Going into the recording industry, Troy worked as a backup vocalist for Atlantic Records alongside Dionne and Dee Dee Warwick. She was also part of the original lineup of The Sweet Inspirations in 1963, with Cissy Houston and the two Warwicks, who were Houston's nieces. Taking her stage name from Helen of Troy, Troy sang backup vocals for Solomon Burke, the Drifters, Houston, and Dionne Warwick, before she co-wrote and recorded "Just One Look" (the songwriting credits use the name Doris Payne). This song hit No. 10 on the US Billboard Hot 100 in 1963.

"Just One Look" was the only charting US hit for Troy. The song was recorded in 10 minutes in October 1962, with producer Buddy Lucas, as a demo for Atlantic Records. However, after Atlantic Records heard the demo, they decided not to re-record it, instead releasing it unchanged. The musicians included Ernie Hayes on organ, Wally Richardson on guitar, Bob Bushnell on bass, and Bernard "Pretty" Purdie on drums. The song has been covered by The Hollies, Faith, Hope & Charity, Major Lance, Linda Ronstadt, Bryan Ferry, Anne Murray, Klaus Nomi, and Harry Nilsson in a duet with Lynda Laurence. Troy's only foray into the UK Singles Chart, "Whatcha Gonna Do About It", peaked at No. 37 in December 1964.

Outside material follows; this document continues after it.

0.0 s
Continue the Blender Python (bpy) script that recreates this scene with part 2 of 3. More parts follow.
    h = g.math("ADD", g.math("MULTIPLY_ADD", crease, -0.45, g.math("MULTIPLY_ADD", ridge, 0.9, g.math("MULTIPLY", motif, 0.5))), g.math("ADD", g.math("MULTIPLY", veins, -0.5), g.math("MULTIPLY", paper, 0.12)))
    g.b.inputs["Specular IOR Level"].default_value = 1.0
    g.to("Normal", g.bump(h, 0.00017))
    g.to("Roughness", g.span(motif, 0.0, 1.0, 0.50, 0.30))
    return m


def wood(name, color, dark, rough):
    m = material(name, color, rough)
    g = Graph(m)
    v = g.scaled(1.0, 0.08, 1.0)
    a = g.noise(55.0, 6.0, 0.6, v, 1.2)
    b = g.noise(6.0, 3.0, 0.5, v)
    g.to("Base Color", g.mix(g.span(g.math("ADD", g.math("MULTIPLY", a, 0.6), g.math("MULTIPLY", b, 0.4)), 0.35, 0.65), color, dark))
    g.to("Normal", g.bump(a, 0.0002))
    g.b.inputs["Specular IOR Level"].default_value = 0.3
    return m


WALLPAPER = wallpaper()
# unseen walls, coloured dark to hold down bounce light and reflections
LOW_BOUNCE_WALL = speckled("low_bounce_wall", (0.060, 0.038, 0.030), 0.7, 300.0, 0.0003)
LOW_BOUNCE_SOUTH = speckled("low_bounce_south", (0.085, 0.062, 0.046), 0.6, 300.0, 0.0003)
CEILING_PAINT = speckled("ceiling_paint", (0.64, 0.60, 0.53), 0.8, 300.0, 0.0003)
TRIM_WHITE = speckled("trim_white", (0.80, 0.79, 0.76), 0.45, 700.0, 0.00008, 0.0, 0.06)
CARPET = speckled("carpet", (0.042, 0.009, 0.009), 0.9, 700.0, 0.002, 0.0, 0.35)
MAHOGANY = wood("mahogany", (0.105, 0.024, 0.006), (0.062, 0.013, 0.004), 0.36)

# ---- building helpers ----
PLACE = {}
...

In 1968, her single "I'll Do Anything" was released in the UK on the Toast label. It was reviewed by Bob "The Bear" Hite of Canned Heat in the "Blind Date" section of Melody Maker. Hite said that he wasn't a fan of records with big symphony backings.

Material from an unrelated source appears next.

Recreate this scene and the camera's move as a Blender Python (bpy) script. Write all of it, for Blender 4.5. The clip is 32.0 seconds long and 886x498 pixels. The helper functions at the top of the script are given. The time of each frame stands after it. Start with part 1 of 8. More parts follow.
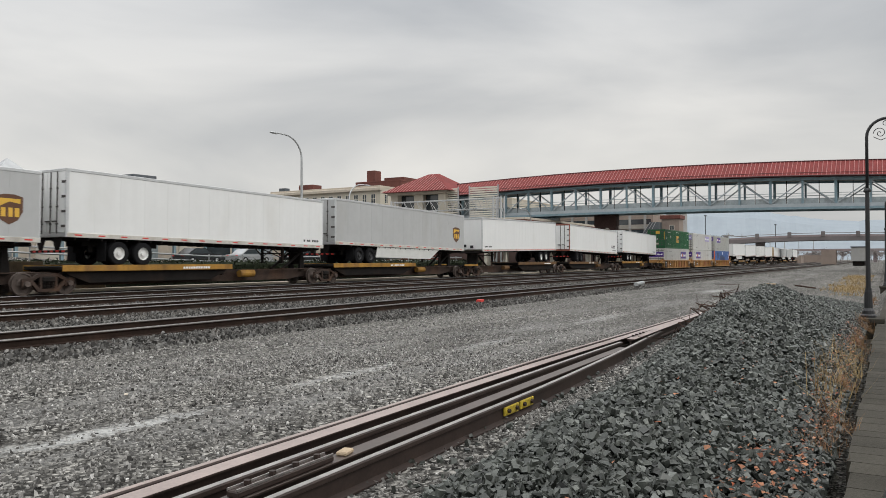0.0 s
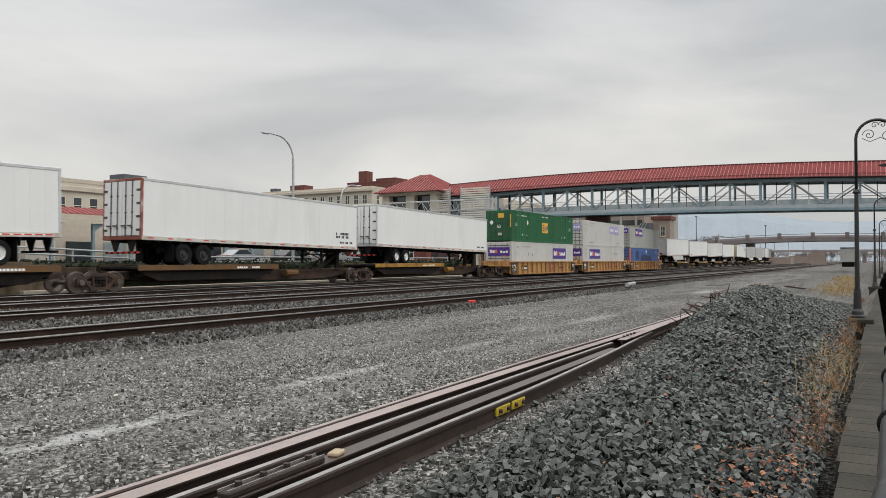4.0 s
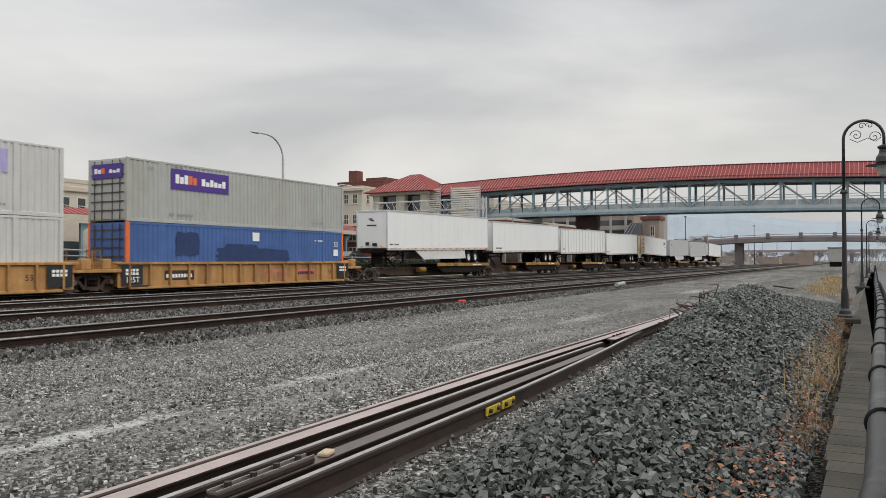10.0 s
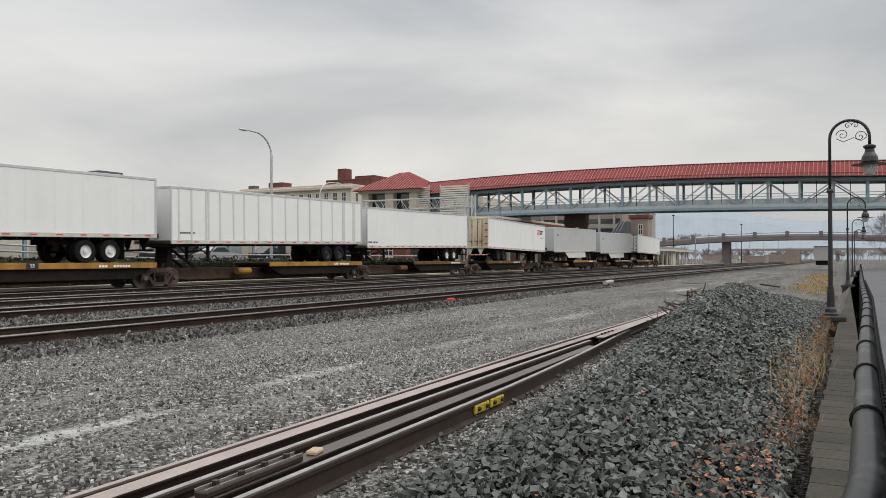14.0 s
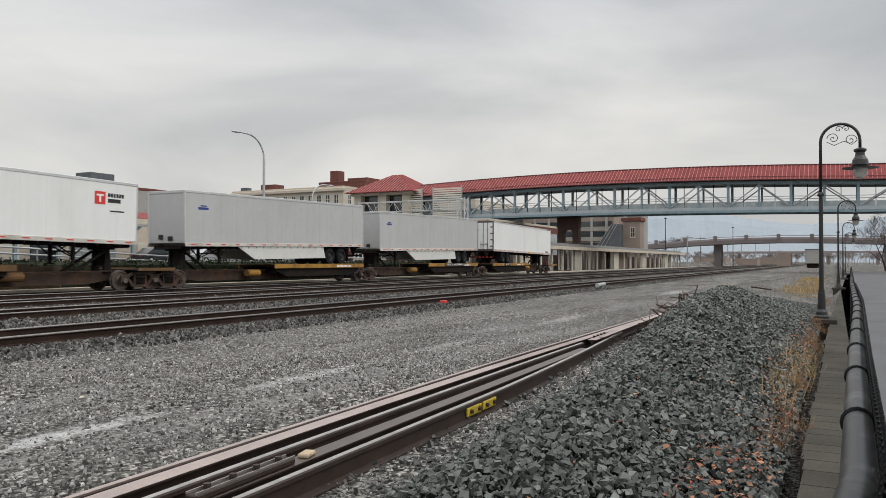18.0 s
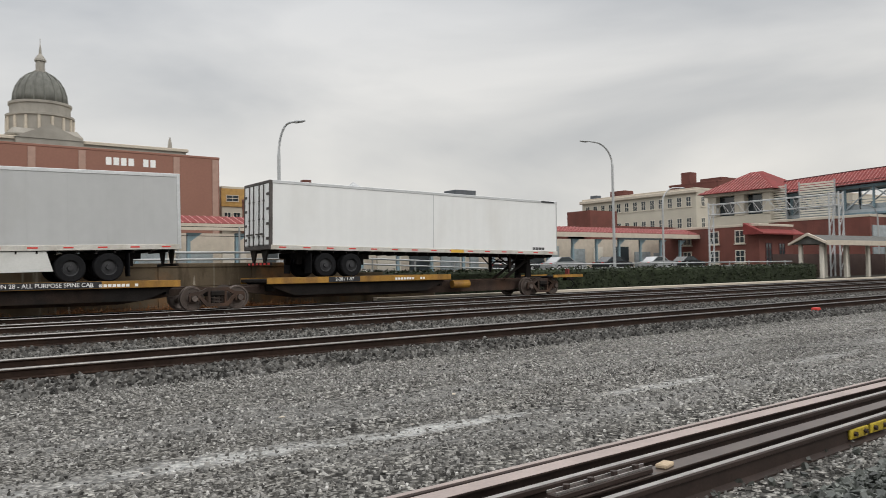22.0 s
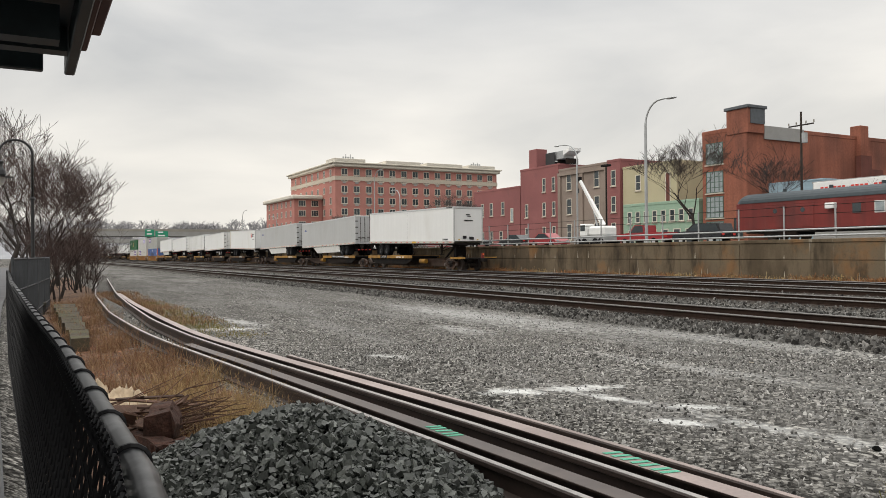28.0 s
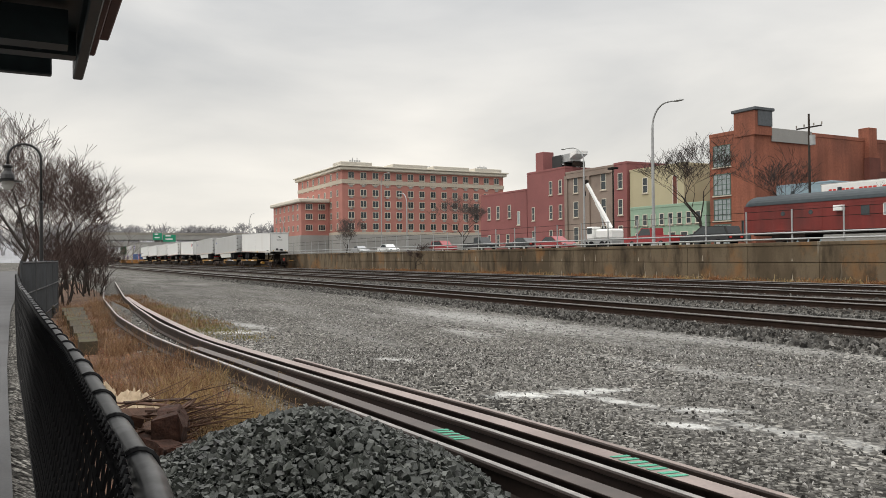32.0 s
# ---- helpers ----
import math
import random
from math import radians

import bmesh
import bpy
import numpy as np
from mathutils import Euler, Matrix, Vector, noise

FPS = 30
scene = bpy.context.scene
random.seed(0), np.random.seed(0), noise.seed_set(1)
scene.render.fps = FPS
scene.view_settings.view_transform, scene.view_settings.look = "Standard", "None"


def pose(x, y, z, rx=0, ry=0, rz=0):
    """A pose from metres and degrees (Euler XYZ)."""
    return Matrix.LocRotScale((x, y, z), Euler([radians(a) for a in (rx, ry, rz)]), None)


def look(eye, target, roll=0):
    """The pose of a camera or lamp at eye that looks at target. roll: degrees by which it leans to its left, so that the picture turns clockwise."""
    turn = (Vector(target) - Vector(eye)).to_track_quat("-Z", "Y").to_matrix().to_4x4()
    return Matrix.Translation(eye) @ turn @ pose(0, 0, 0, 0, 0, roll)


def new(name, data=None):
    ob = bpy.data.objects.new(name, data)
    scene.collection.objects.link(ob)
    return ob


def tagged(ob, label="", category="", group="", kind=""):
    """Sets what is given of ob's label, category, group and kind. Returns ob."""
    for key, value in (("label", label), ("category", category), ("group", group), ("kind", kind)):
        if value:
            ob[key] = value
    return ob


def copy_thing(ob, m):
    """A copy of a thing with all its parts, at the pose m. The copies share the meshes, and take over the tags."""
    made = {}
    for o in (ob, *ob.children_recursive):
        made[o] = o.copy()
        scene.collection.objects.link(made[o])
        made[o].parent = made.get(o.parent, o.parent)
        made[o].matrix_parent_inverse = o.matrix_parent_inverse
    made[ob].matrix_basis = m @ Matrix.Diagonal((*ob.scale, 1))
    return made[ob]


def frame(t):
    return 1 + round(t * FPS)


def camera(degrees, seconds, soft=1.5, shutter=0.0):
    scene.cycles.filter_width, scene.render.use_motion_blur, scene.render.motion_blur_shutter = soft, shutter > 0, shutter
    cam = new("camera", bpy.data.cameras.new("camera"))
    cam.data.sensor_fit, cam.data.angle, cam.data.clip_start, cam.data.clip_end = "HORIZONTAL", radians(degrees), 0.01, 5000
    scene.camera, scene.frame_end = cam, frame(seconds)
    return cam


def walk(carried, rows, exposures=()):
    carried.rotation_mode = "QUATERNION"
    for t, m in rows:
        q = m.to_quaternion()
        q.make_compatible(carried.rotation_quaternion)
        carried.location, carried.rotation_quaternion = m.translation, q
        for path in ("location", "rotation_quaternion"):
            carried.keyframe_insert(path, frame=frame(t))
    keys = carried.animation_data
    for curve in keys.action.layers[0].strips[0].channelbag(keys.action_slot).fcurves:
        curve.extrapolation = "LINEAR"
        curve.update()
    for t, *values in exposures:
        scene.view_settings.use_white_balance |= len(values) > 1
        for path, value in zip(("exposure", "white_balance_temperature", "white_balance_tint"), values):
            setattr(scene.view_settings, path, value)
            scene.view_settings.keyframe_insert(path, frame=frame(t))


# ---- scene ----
# The camera: it stands at a fence and is panned by hand.
EYE = Vector((0.0, 0.0, 1.5))
PAN = (
    (0, -60.01, 0.87, -0.15), (0.5, -60.13, 0.94, -0.09), (1, -60.22, 1.07, -0.08), (1.5, -60.30, 1.07, -0.10), (2, -60.26, 0.92, -0.17),
    (2.5, -60.29, 0.73, -0.26), (3, -60.47, 0.75, -0.21), (3.5, -60.62, 0.94, -0.13), (5.5, -60.83, 0.69, -0.16), (6, -60.93, 0.73, -0.32),
    (6.5, -60.92, 0.79, -0.33), (7, -60.90, 0.86, -0.27), (7.5, -60.94, 0.88, -0.16), (8, -60.97, 0.88, -0.17), (8.5, -61.11, 0.94, -0.18),
    (9, -61.18, 1.01, -0.18), (9.5, -61.25, 0.99, -0.12), (10, -61.37, 0.90, -0.10), (10.5, -61.40, 0.86, -0.02), (11, -61.50, 0.88, -0.03),
    (11.5, -61.63, 0.97, -0.12), (12, -61.75, 1.06, -0.09), (12.5, -61.93, 1.01, -0.08), (13, -62.00, 0.88, -0.04), (13.5, -62.01, 0.82, -0.05),
    (14, -62.20, 0.76, -0.03), (14.5, -62.31, 0.83, -0.04), (16.5, -62.58, 0.85, 0.04), (17, -62.72, 0.94, 0.07), (17.5, -62.78, 0.98, 0.08),
    (18, -62.75, 0.94, 0.04), (18.5, -62.72, 0.83, 0.15), (19, -63.01, 0.61, 0.31), (19.5, -62.69, 0.43, 0.30), (20, -60.60, 0.41, -0.65),
    (20.5, -55.55, 0.74, -0.78), (21, -50.08, 1.26, -0.82), (21.5, -44.11, 1.57, -0.90), (22, -36.88, 1.65, -1.04), (22.5, -28.40, 1.79, -1.29),
    (23, -18.28, 1.78, -0.74), (23.5, -5.98, 1.12, 0.00), (24, 5.63, 0.52, 0.80), (24.5, 16.96, 0.11, 1.63), (25, 31.35, -0.36, 1.82),
    (25.5, 43.54, -0.20, 1.64), (26, 50.04, 0.14, 0.62), (26.5, 55.93, -0.25, -0.03), (28.5, 61.43, 0.39, -0.46), (29, 61.25, 0.55, -0.37),
    (29.5, 61.45, 0.64, -0.24), (30, 61.55, 0.75, -0.37), (30.5, 61.64, 0.68, -0.63), (31, 61.70, 0.67, -0.73), (31.5, 61.70, 0.73, -0.74),
    (32, 61.81, 0.56, -0.57),
)


def aimed(yaw, pitch, roll):
    """Pose at EYE; yaw in degrees to the left of +y, pitch upwards, roll as in look()."""
    ya, pi = radians(yaw), radians(pitch)
    ahead = Vector((-math.sin(ya) * math.cos(pi), math.cos(ya) * math.cos(pi), math.sin(pi)))
    return look(EYE, EYE + ahead, roll)


cam = camera(60.24, 32.0, soft=0.35, shutter=0.14)
walk(cam, [(t, aimed(y, p, r)) for t, y, p, r in PAN], ((0.0, 0.0, 6500, 10), (20.0, 0.0, 6500, 10), (23.0, 0.0, 6600, 10), (26.0, 0.03, 6780, 10), (32.0, 0.03, 6780, 10)))

# ---- world and sun: a bright overcast winter sky ----
SUN_AZ, SUN_EL = 165.0, 38.0
world = bpy.data.worlds.new("overcast_sky")
scene.world = world
world.use_nodes = True
wn, wl = world.node_tree.nodes, world.node_tree.links
wn.clear()


def wnode(kind, **values):
    n = wn.new(kind)
    for key, value in values.items():
        n.inputs[key].default_value = value
    return n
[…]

After moving to London in 1969, she was signed by The Beatles to their Apple Records label, and released the Doris Troy album the following year, co-produced by Troy and George Harrison. Troy worked in the UK throughout the 1970s, appearing at Ronnie Scott's Club and recording a live album, The Rainbow Testament. Neither The Rainbow Testament nor her People Records album, Stretching Out, sold well.

As her solo career peaked, she continued to sing back-up for multiple artists and bands. She contributed vocals to The Rolling Stones' 1968 song "You Can't Always Get What You Want", Pink Floyd's The Dark Side of the Moon, and Carly Simon's "You're So Vain". In addition, she also sang for Humble Pie, Kevin Ayers, Edgar Broughton, George Harrison, Johnny Hallyday, Vivian Stanshall, Dusty Springfield, Nick Drake, and Junior Campbell.

In 1974, Troy moved from England back to the United States, where she played casinos and nightclubs.

Mama, I Want to Sing is a stage musical based on her life, and was co-written with her sister, Vy Higginsen, a popular New York City radio personality. It ran for 1,500 performances at the Heckscher Theatre in Spanish Harlem. Troy played her own mother, Geraldine. Chaka Khan played her aunt in the London production, as did Deniece Williams. Mama, I Want to Sing! was also made into a motion picture, starring Ciara, Patti LaBelle, and Hill Harper, which was released on DVD in 2012.

Troy died from emphysema at her home in Las Vegas, Nevada, aged 67.

==Discography==
===Studio albums===
- Sings Just One Look & Other Memorable Selections (1963)
- Doris Troy (1970)
- Rainbow Testament (1972)
- Stretching Out (1974)

===Singles===

| Year | Title | Peak chart positions |  |  |
| US Pop | US R&B | UK |
| 1963 | "Just One Look" | 10 | 3 | ― |
| "What'cha Gonna Do About It" | 102 | 21 | 37 |
| "Tomorrow Is Another Day" | 118 | ― | ― |
| 1964 | "Please Little Angel" | 128 | ― | ― |
| 1965 | "Heartaches" | ― | ― | ― |
| "I'll Do Anything (He Wants Me to Do)" | ― | ― | ― |
| 1970 | "Ain't That Cute" | ― | ― | ― |
| 1973 | "Baby I Love You" | ― | ― | ― |
| 1974 | "Stretchin' Out" | ― | ― | ― |
| 1976 | "Black Star" | ― | ― | ― |
| 1977 | "Can't Hold On" | ― | ― | ― |
"—" denotes releases that did not chart or were not released in that territory.